The picture for this release is excellent and probably as good as could be expected for a film shot so cheaply (it wouldn't have been high-grade film stock but they HAVE been able to restore the picture from the original camera negative). Scratches and overall picture damage are significantly better than the previous DVD copy I owned, that's for sure, and the colour is noticeably richer. Sound is pretty good too, though only basic (no surround effects here), but again that's probably down to the source material.

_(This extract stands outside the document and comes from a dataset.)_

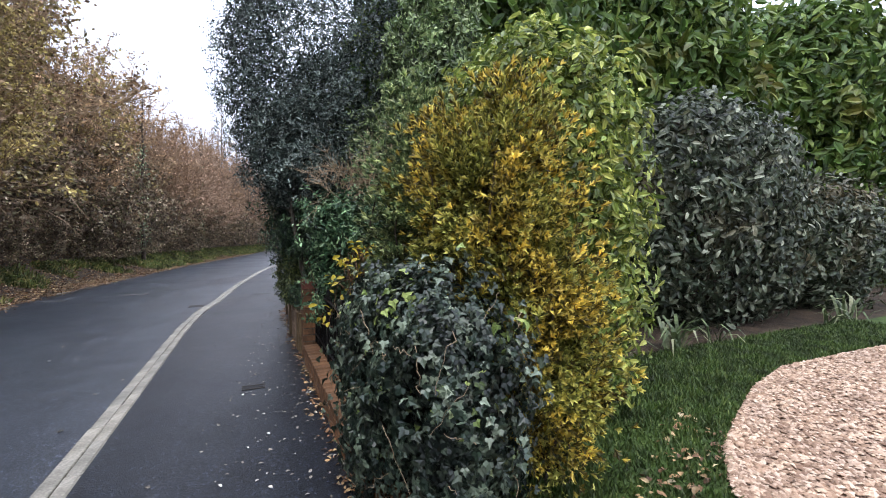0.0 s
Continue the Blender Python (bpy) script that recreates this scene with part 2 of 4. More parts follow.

The extras are well presented, with a new documentary a particular highlight. Not only do we get the usual Hammer experts sounding off (that's not a criticism ,in case you were wondering),but also the added bonus of interviews with surviving cast members John Carson and Jaqueline Pearce. Carson is a delight - full of warmth and good humour - while Pearce is refreshingly candid in her insights.So often these documentaries are like a mutual back-slapping society so it's great to hear someone not afraid to give their honest opinion for a change and Pearce certainly does - Revealing Andre Morells' intense dislike for the actress Diane Clare who played his onscreen daughter, as well as offering her own withering assessment on Brook Williams' performance as her husband.
Given all the problems and disappointments that are surrounding these Blu Ray releases of Hammer films (with much of the criticism justified) this one at least appears to be free of such troubles. You could do a lot worse than this and if you want to get into classic British horror this is a great place to start, with the "Nightmare Sequence" sure to make an impression - even if the rest of the film does not.